2 You ask me at the close of your letter why it is that sometimes in my writings I quote examples from secular literature and thus defile the whiteness of the church with the foulness of heathenism. I will now briefly answer your question. You would never have asked it, had not your mind been wholly taken up with Tully; you would never have asked it had you made it a practice instead of studying Volcatius to read the holy scriptures and the commentators upon them. For who is there who does not know that both in Moses and in the prophets there are passages cited from Gentile books and that Solomon proposed questions to the philosophers of Tyre and answered others put to him by them. In the commencement of the book of Proverbs he charges us to understand prudent maxims and shrewd adages, parables and obscure discourse, the words of the wise and their dark sayings; all of which belong by right to the sphere of the dialectician and the philosopher.

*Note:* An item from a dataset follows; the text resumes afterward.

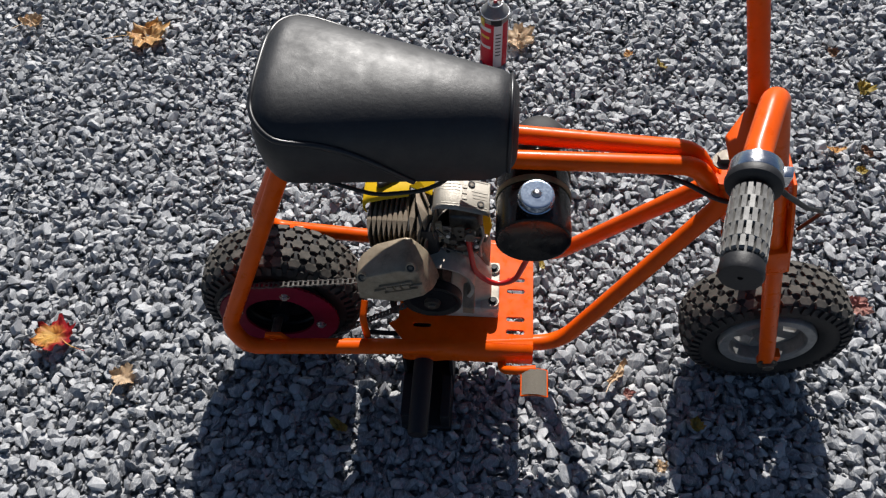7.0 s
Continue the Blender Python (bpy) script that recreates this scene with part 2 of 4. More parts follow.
def sweep(path, r, segs=20, bm=None, cap=True):
    """A round tube along a polyline; r: one radius or one for each point."""
    bm = bm or bmesh.new()
    pts = [Vector(p) for p in path]
    rr = r if isinstance(r, (list, tuple)) else [r] * len(pts)
    tan = [((pts[min(i + 1, len(pts) - 1)] - pts[max(i - 1, 0)])).normalized() for i in range(len(pts))]
    side = tan[0].orthogonal().normalized()
    rings = []
    for i, p in enumerate(pts):
        side = (side - tan[i] * side.dot(tan[i])).normalized()
        up = tan[i].cross(side)
        rings.append([bm.verts.new(p + (side * math.cos(a) + up * math.sin(a)) * rr[i]) for a in (2 * math.pi * k / segs for k in range(segs))])
    for a, b in zip(rings, rings[1:]):
        for k in range(segs):
            bm.faces.new((a[k], a[(k + 1) % segs], b[(k + 1) % segs], b[k]))
    if cap:
        bm.faces.new(list(reversed(rings[0])))
        bm.faces.new(rings[-1])
    return bm


def lathe(profile, centre, axis, segs=40, bm=None, closed=False):
    """Turns a profile of (along the axis, radius) about an axis through centre."""
    bm = bm or bmesh.new()
    ax = Vector(axis).normalized()
    u = Vector((0, 0, 1)) if abs(ax.z) < 0.7 else Vector((1, 0, 0))
    u = (u - ax * u.dot(ax)).normalized()
    w = ax.cross(u)
    c = Vector(centre)
    rings = []
    for h, r in profile:
        if r < 1e-6:
            rings.append([bm.verts.new(c + ax * h)])
        else:
            rings.append([bm.verts.new(c + ax * h + (u * math.cos(a) + w * math.sin(a)) * r) for a in (2 * math.pi * k / segs for k in range(segs))])
    pairs = list(zip(rings, rings[1:])) + ([(rings[-1], rings[0])] if closed else [])
    for a, b in pairs:
        for k in range(segs):
            j = (k + 1) % segs
            if len(a) == 1 and len(b) == 1:
                continue
            if len(a) == 1:
                bm.faces.new((a[0], b[j], b[k]))
            elif len(b) == 1:
                bm.faces.new((a[k], a[j], b[0]))
            else:
                bm.faces.new((a[k], a[j], b[j], b[k]))
    bmesh.ops.recalc_face_normals(bm, faces=bm.faces)
    return bm


def rod(a, b, r, segs=16, bm=None):
    a, b = Vector(a), Vector(b)
    d = (b - a).length
    e = min(r * 0.15, 0.001)
    return lathe([(0, 0), (0, r - e), (e, r), (d - e, r), (d, r - e), (d, 0)], a, b - a, segs, bm)


def prism(outline, depth, m, bevel=0.0, segs=2, holes=()):
    """A flat outline in local xy, thick along local z by depth, laid by the matrix m; holes are outlines cut right through."""
    bm = bmesh.new()
    if not holes:
        a = [bm.verts.new((x, y, 0)) for x, y in outline]
        b = [bm.verts.new((x, y, depth)) for x, y in outline]
        n = len(a)
        bm.faces.new(list(reversed(a)))
        bm.faces.new(b)
        for k in range(n):
            bm.faces.new((a[k], a[(k + 1) % n], b[(k + 1) % n], b[k]))
    else:
        loops = []
        edges = []
        for loop in (outline, *holes):
            vs = [bm.verts.new((x, y, 0)) for x, y in loop]
            loops.append(vs)
            edges += [bm.edges.new((vs[k], vs[(k + 1) % len(vs)])) for k in range(len(vs))]
        bmesh.ops.triangle_fill(bm, use_beauty=True, use_dissolve=False, edges=edges)
        faces = list(bm.faces)
        geo = bmesh.ops.extrude_face_region(bm, geom=faces)
        bmesh.ops.translate(bm, verts=[g for g in geo["geom"] if isinstance(g, bmesh.types.BMVert)], vec=(0, 0, depth))
    bmesh.ops.recalc_face_normals(bm, faces=bm.faces)
    if bevel:
        bm.normal_update()
        hard = [e for e in bm.edges if len(e.link_faces) == 2 and e.calc_face_angle(0) > radians(35)]
        bmesh.ops.bevel(bm, geom=hard, offset=bevel, segments=segs, profile=0.5, affect="EDGES")
    bmesh.ops.transform(bm, matrix=m, verts=bm.verts)
    return bm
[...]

The Apostle Paul also, in writing to Titus, has used a line of the poet Epimenides: “The Cretians are always liars, evil beasts, slow bellies.” Half of which line was afterwards adopted by Callimachus. It is not surprising that a literal rendering of the words into Latin should fail to preserve the metre, seeing that Homer when translated into the same language is scarcely intelligible even in prose. In another epistle Paul quotes a line of Menander: “Evil communications corrupt good manners.” And when he is arguing with the Athenians upon the Areopagus he calls Aratus as a witness citing from him the words “For we are also his offspring;” in Greek τοῦ γὰρ καὶ γένος ἐσμεν, the close of a heroic verse.
And as if this were not enough, that leader of the Christian army, that unvanquished pleader for the cause of Christ, skilfully turns a chance inscription into a proof of the faith. For he had learned from the true David to wrench the sword of the enemy out of his hand and with his own blade to cut off the head of the arrogant Goliath. He had read in Deuteronomy the command given by the voice of the Lord that when a captive woman had had her head shaved, her eyebrows and all her hair cut off, and her nails pared, she might then be taken to wife. Is it surprising that I too, admiring the fairness of her form and the grace of her eloquence, desire to make that secular wisdom which is my captive and my handmaid, a matron of the true Israel?
Or that shaving off and cutting away all in her that is dead whether this be idolatry, pleasure, error, or lust, I take her to myself clean and pure and beget by her servants for the Lord of Sabaoth? My efforts promote the advantage of Christ's family, my so-called defilement with an alien increases the number of my fellow-servants. Hosea took a wife of whoredoms, Gomer the daughter of Diblaim, and this harlot bore him a son called Jezreel or the seed of God. Isaiah speaks of a sharp razor which shaves “the head of sinners and the hair of their feet;” and Ezekiel shaves his head as a type of that Jerusalem which has been an harlot, in sign that whatever in her is devoid of sense and life must be removed.